Provided data:
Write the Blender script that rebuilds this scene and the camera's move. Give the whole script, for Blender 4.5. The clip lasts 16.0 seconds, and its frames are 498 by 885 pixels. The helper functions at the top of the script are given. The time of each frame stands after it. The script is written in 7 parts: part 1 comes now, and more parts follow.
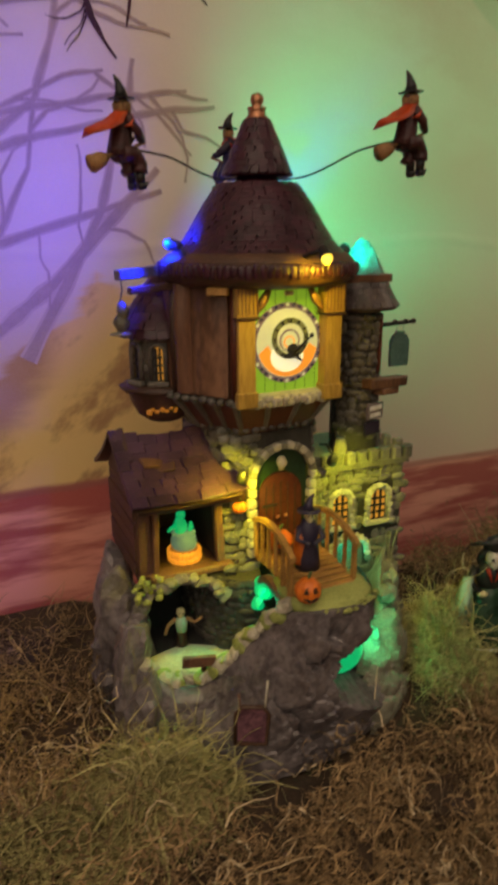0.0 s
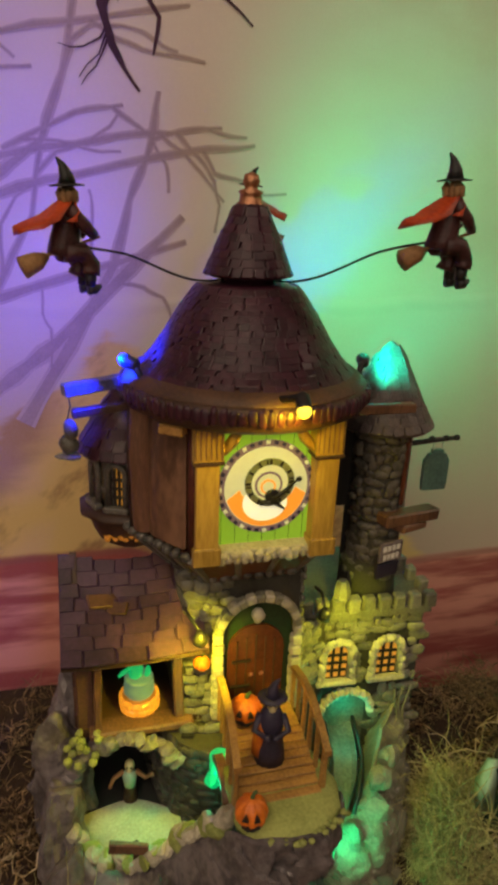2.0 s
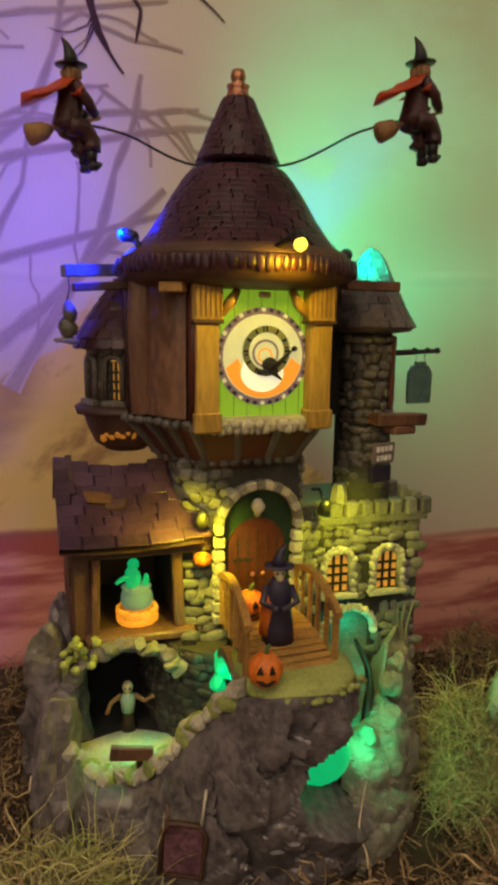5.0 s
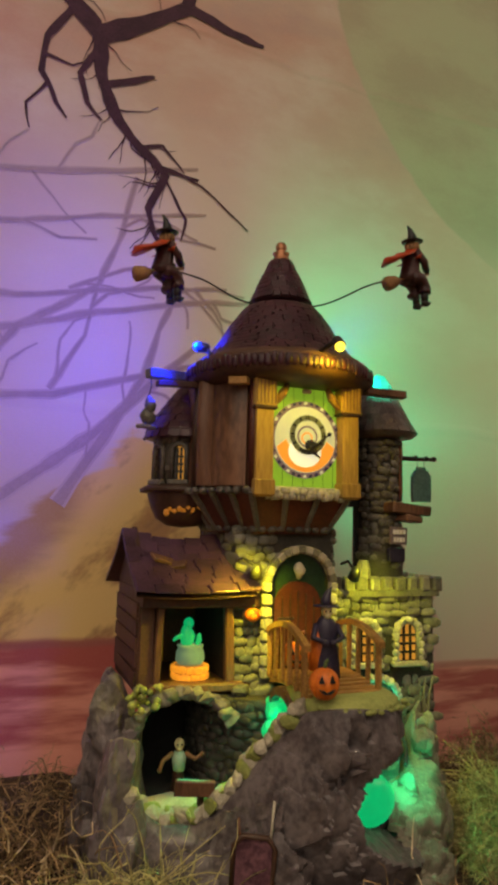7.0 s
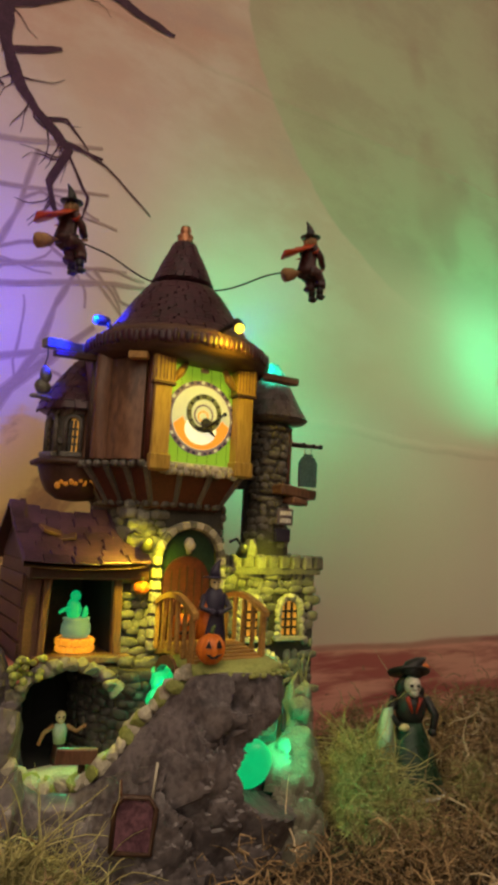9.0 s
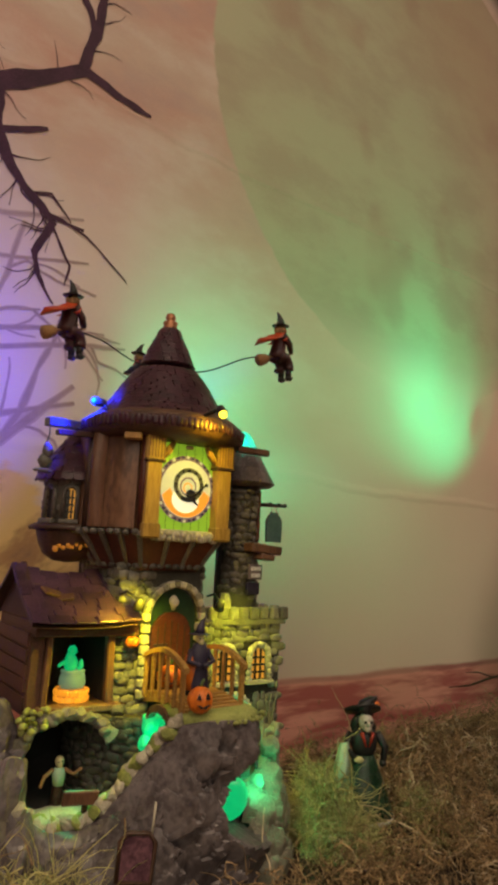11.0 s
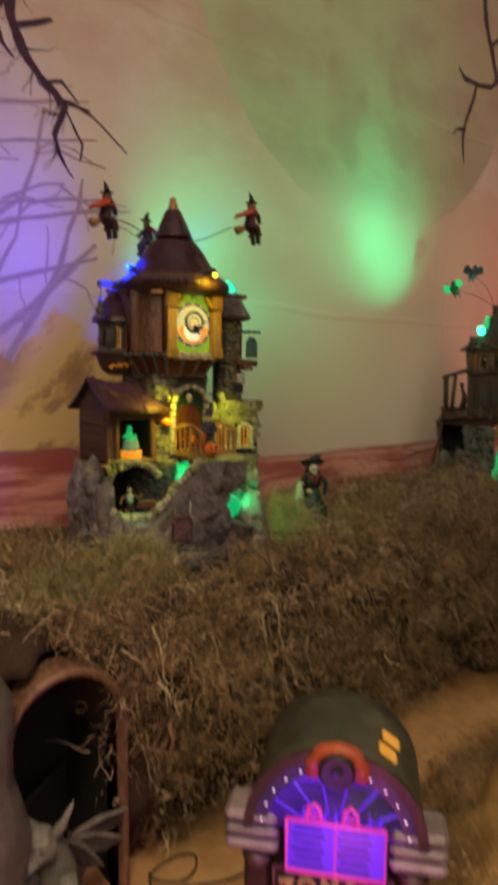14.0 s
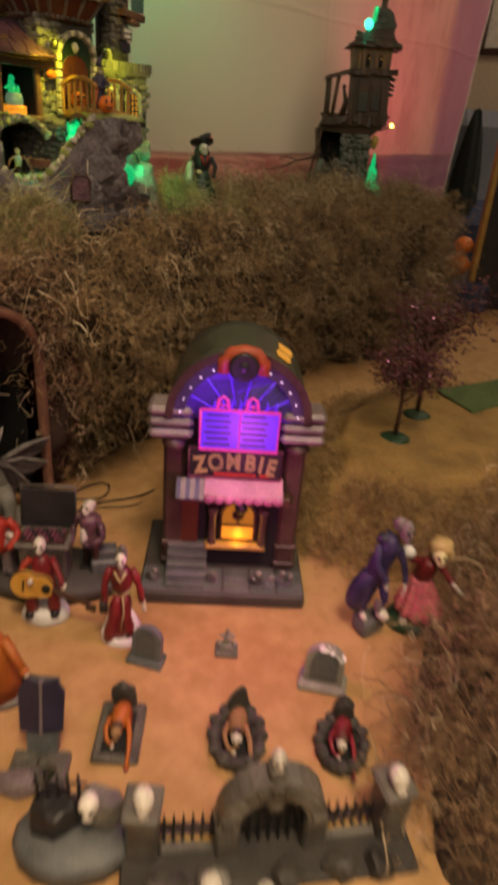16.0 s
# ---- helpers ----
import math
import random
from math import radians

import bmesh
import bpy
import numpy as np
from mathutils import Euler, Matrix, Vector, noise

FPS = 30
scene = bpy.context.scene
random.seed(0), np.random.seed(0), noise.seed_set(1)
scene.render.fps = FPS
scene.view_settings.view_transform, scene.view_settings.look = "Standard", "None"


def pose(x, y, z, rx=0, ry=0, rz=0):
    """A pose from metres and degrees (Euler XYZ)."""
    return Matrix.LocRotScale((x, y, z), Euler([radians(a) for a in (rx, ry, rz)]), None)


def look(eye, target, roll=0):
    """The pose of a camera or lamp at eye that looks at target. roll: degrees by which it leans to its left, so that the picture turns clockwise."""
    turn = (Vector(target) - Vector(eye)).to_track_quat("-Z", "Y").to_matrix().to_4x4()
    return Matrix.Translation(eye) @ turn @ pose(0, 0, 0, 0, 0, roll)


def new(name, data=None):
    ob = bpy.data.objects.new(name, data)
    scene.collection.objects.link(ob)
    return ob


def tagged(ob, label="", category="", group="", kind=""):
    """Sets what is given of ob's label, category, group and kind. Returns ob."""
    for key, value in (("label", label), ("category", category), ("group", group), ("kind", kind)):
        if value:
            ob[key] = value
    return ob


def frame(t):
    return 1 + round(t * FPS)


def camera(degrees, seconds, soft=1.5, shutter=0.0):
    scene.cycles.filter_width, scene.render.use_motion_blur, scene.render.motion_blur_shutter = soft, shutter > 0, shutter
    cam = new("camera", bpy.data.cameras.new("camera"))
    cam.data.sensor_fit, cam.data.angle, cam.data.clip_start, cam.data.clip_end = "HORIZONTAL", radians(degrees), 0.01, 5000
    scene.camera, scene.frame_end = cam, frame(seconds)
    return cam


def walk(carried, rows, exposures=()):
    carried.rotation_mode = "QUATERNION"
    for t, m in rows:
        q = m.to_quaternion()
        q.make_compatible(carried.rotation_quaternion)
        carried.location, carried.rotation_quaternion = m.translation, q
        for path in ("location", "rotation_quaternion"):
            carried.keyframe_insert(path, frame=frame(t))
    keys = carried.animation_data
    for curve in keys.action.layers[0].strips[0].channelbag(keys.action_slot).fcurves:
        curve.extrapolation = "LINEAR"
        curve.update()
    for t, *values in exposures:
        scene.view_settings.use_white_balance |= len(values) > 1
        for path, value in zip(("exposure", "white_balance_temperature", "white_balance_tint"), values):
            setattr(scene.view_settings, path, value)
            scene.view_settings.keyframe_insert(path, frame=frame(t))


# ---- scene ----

Set task:
Beginning with the line containing "ob = bpy.data.objects.new(name, data)" and ending with the line containing "for path, value", extract those lines exactly from the listing above, and only those.

Right answer:
    ob = bpy.data.objects.new(name, data)
    scene.collection.objects.link(ob)
    return ob


def tagged(ob, label="", category="", group="", kind=""):
    """Sets what is given of ob's label, category, group and kind. Returns ob."""
    for key, value in (("label", label), ("category", category), ("group", group), ("kind", kind)):
        if value:
            ob[key] = value
    return ob


def frame(t):
    return 1 + round(t * FPS)


def camera(degrees, seconds, soft=1.5, shutter=0.0):
    scene.cycles.filter_width, scene.render.use_motion_blur, scene.render.motion_blur_shutter = soft, shutter > 0, shutter
    cam = new("camera", bpy.data.cameras.new("camera"))
    cam.data.sensor_fit, cam.data.angle, cam.data.clip_start, cam.data.clip_end = "HORIZONTAL", radians(degrees), 0.01, 5000
    scene.camera, scene.frame_end = cam, frame(seconds)
    return cam


def walk(carried, rows, exposures=()):
    carried.rotation_mode = "QUATERNION"
    for t, m in rows:
        q = m.to_quaternion()
        q.make_compatible(carried.rotation_quaternion)
        carried.location, carried.rotation_quaternion = m.translation, q
        for path in ("location", "rotation_quaternion"):
            carried.keyframe_insert(path, frame=frame(t))
    keys = carried.animation_data
    for curve in keys.action.layers[0].strips[0].channelbag(keys.action_slot).fcurves:
        curve.extrapolation = "LINEAR"
        curve.update()
    for t, *values in exposures:
        scene.view_settings.use_white_balance |= len(values) > 1
        for path, value in zip(("exposure", "white_balance_temperature", "white_balance_tint"), values):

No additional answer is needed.